To do –
Restate word for word the lines of the records below, starting at the line that contains "turn = (Vector(target)" and ending at the line that contains "setattr(scene.view_settings, path, value)", with both of those lines included and nothing else.

Records for the task –
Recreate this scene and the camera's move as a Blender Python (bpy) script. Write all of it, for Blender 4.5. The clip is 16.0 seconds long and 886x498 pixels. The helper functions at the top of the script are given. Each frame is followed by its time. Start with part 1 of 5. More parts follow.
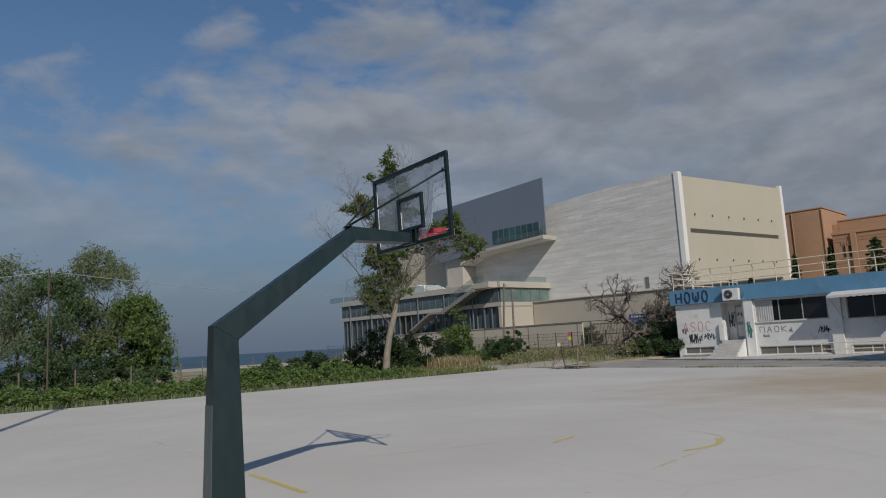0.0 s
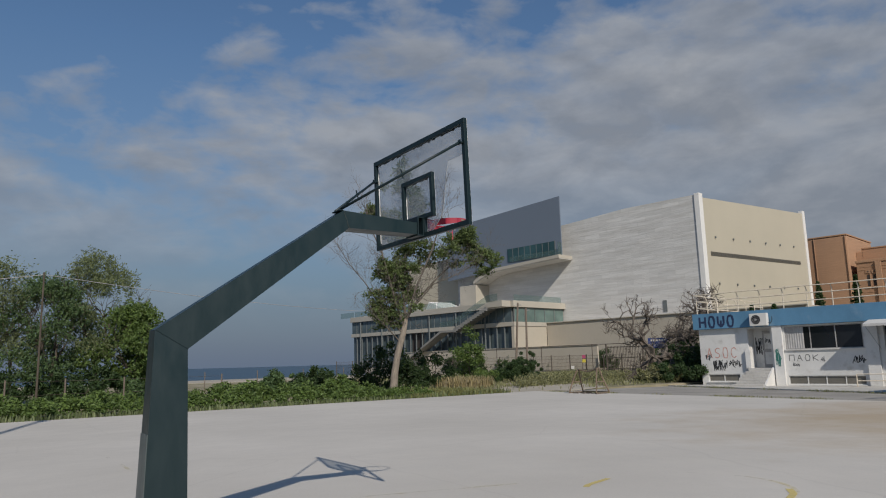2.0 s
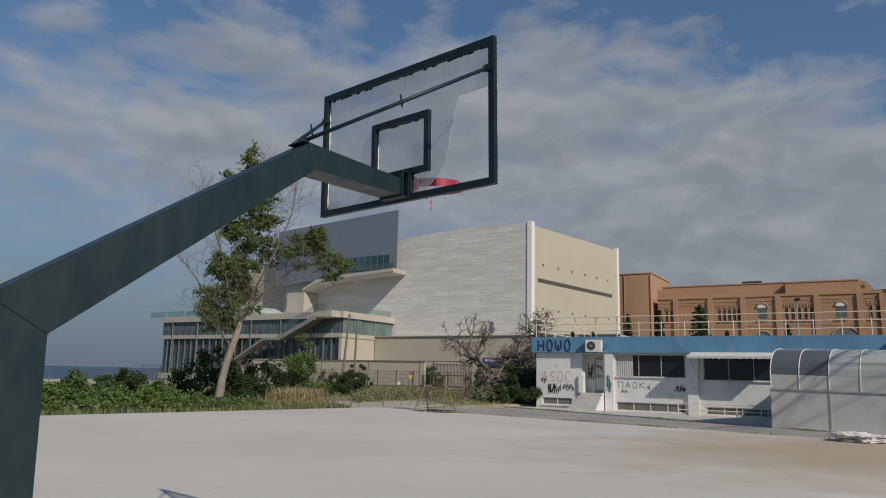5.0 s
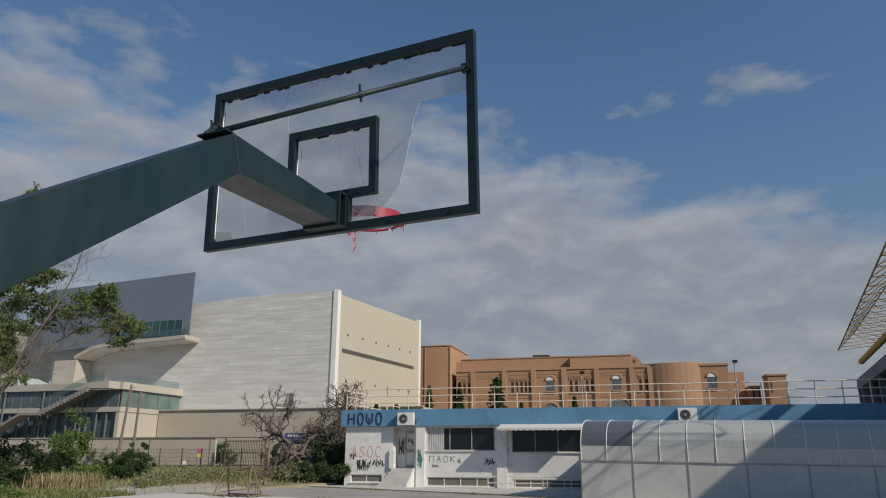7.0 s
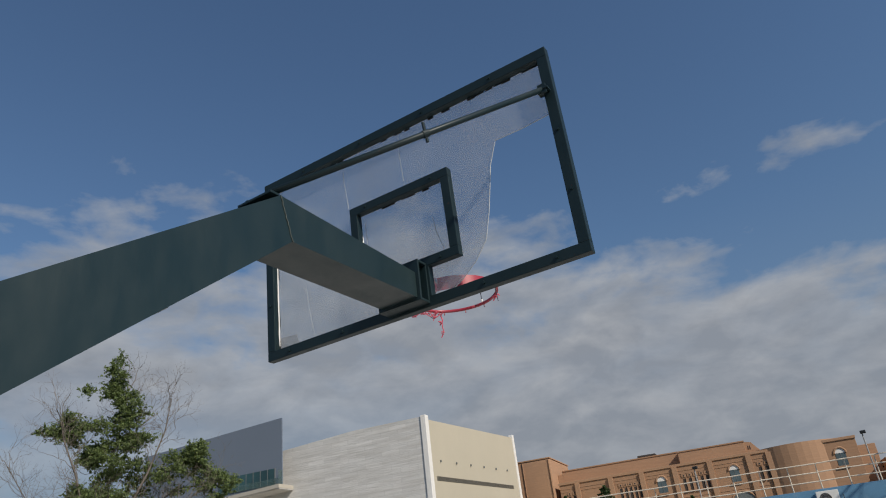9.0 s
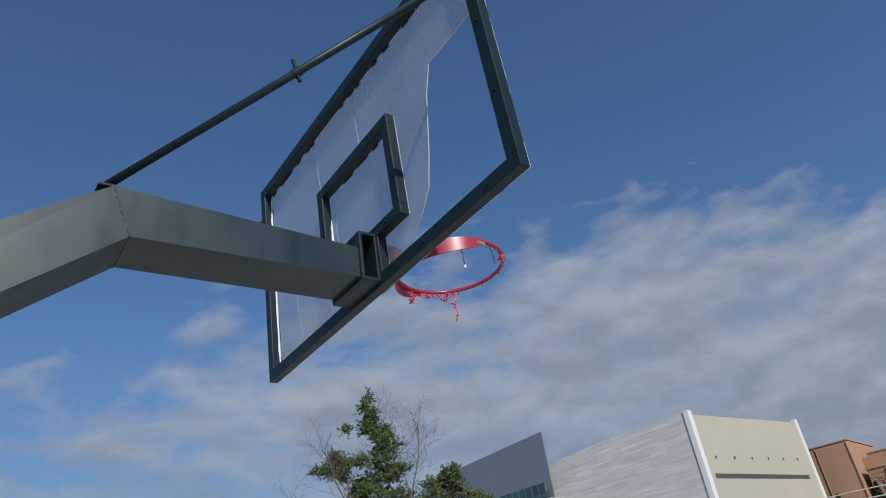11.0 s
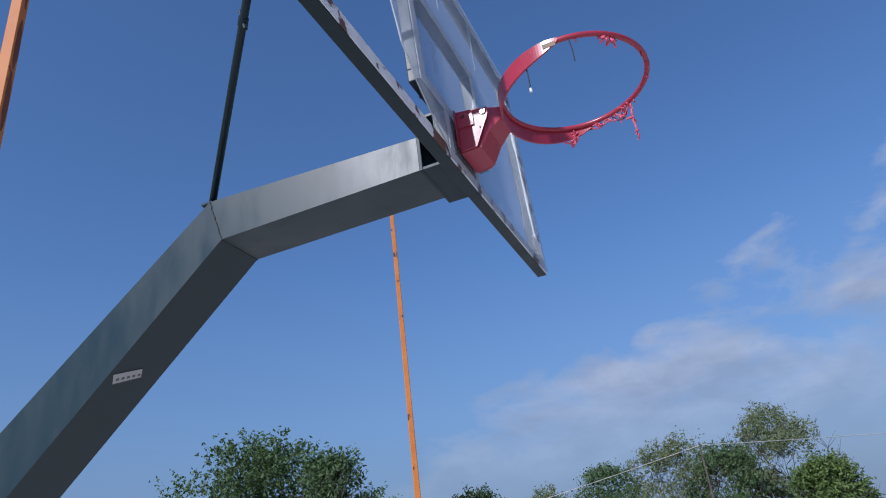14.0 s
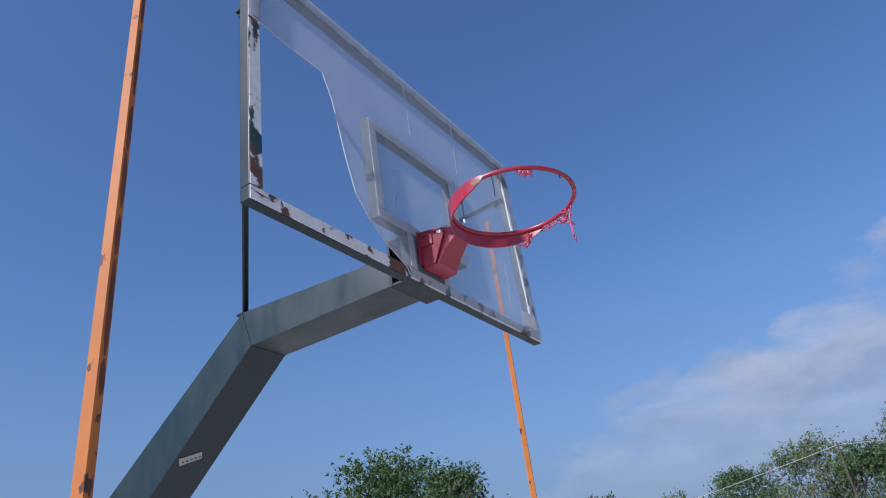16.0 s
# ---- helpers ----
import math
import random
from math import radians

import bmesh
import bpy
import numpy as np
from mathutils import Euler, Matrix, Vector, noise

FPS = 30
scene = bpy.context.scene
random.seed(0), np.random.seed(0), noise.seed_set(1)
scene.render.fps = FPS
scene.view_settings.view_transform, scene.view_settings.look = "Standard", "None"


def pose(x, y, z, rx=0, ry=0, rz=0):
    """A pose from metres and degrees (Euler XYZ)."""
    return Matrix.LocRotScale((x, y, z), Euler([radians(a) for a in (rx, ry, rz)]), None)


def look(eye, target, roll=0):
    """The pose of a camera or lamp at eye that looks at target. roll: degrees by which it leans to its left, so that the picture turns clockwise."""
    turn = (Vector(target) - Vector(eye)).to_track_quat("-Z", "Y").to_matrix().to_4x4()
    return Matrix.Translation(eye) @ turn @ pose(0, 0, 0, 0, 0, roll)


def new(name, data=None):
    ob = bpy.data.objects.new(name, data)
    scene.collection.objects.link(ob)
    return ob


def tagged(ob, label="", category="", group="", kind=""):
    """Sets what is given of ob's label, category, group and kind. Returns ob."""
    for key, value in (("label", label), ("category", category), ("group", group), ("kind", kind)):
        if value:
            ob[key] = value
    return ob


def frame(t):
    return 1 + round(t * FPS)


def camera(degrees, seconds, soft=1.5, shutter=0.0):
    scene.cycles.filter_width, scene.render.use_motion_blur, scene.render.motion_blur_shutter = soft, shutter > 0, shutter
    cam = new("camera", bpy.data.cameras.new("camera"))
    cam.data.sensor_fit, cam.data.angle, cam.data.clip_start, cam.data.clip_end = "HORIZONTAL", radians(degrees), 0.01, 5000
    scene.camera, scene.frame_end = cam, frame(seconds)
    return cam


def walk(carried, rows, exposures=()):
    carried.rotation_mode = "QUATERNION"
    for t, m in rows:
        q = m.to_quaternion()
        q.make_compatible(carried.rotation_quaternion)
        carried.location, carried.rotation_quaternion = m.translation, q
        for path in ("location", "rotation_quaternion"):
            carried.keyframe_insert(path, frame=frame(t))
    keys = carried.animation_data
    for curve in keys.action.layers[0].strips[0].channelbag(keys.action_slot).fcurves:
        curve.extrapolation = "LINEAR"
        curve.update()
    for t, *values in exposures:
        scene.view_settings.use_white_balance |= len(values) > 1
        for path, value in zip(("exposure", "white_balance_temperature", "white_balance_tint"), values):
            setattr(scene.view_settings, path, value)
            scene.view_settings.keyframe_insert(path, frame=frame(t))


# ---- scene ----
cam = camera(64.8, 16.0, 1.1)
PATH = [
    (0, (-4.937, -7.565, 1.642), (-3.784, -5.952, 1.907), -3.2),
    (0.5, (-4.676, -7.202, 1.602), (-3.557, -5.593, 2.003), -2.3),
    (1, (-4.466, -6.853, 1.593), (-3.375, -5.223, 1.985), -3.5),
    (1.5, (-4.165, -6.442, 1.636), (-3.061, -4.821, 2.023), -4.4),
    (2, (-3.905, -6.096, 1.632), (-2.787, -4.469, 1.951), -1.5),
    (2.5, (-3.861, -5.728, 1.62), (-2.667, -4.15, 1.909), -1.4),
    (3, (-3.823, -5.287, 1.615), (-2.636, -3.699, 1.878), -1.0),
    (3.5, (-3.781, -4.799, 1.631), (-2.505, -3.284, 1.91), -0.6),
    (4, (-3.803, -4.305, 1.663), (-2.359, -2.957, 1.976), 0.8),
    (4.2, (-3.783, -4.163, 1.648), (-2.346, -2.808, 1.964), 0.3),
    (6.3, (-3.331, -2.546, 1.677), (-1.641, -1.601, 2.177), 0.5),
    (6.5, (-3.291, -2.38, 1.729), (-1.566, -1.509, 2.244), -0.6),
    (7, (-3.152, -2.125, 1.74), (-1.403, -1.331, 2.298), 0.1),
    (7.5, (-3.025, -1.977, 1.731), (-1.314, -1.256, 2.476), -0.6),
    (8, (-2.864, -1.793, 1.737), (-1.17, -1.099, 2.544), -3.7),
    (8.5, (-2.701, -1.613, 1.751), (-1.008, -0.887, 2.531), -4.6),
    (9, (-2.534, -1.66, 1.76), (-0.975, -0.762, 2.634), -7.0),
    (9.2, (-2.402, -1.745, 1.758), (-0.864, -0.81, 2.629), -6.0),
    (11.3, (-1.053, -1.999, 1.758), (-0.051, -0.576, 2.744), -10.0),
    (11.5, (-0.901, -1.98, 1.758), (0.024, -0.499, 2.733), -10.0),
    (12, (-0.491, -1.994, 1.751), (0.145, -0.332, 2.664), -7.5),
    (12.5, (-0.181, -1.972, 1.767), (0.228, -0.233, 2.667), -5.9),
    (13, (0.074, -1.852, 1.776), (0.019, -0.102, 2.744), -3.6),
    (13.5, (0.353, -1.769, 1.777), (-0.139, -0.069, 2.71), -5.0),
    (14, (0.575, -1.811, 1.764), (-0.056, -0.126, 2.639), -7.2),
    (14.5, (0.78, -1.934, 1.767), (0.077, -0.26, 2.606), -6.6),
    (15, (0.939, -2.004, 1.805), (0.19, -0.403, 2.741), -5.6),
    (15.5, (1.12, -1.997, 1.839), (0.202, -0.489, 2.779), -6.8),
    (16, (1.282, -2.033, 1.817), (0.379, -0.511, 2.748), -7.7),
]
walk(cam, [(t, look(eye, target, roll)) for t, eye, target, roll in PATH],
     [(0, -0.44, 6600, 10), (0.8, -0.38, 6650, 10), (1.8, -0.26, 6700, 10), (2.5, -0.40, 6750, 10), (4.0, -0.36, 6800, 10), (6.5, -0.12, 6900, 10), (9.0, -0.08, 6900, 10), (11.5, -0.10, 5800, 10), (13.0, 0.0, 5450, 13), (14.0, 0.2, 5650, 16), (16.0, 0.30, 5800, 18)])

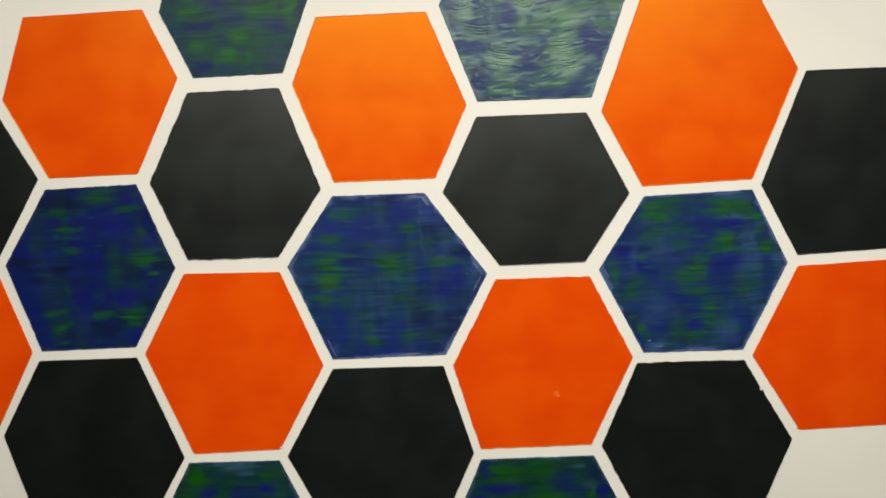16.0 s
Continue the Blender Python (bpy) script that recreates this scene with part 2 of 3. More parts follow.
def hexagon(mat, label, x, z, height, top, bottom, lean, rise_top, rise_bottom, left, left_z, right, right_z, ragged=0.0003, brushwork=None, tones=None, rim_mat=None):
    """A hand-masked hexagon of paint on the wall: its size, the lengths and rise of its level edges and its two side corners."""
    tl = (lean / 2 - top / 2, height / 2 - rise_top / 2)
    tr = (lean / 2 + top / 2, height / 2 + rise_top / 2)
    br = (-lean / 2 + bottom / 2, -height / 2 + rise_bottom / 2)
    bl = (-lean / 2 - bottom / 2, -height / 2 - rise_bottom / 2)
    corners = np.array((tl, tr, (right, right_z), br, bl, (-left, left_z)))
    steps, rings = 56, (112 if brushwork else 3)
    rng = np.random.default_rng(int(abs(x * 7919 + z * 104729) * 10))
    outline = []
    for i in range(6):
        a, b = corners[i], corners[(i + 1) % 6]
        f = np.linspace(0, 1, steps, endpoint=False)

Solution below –
    turn = (Vector(target) - Vector(eye)).to_track_quat("-Z", "Y").to_matrix().to_4x4()
    return Matrix.Translation(eye) @ turn @ pose(0, 0, 0, 0, 0, roll)


def new(name, data=None):
    ob = bpy.data.objects.new(name, data)
    scene.collection.objects.link(ob)
    return ob


def tagged(ob, label="", category="", group="", kind=""):
    """Sets what is given of ob's label, category, group and kind. Returns ob."""
    for key, value in (("label", label), ("category", category), ("group", group), ("kind", kind)):
        if value:
            ob[key] = value
    return ob


def frame(t):
    return 1 + round(t * FPS)


def camera(degrees, seconds, soft=1.5, shutter=0.0):
    scene.cycles.filter_width, scene.render.use_motion_blur, scene.render.motion_blur_shutter = soft, shutter > 0, shutter
    cam = new("camera", bpy.data.cameras.new("camera"))
    cam.data.sensor_fit, cam.data.angle, cam.data.clip_start, cam.data.clip_end = "HORIZONTAL", radians(degrees), 0.01, 5000
    scene.camera, scene.frame_end = cam, frame(seconds)
    return cam


def walk(carried, rows, exposures=()):
    carried.rotation_mode = "QUATERNION"
    for t, m in rows:
        q = m.to_quaternion()
        q.make_compatible(carried.rotation_quaternion)
        carried.location, carried.rotation_quaternion = m.translation, q
        for path in ("location", "rotation_quaternion"):
            carried.keyframe_insert(path, frame=frame(t))
    keys = carried.animation_data
    for curve in keys.action.layers[0].strips[0].channelbag(keys.action_slot).fcurves:
        curve.extrapolation = "LINEAR"
        curve.update()
    for t, *values in exposures:
        scene.view_settings.use_white_balance |= len(values) > 1
        for path, value in zip(("exposure", "white_balance_temperature", "white_balance_tint"), values):
            setattr(scene.view_settings, path, value)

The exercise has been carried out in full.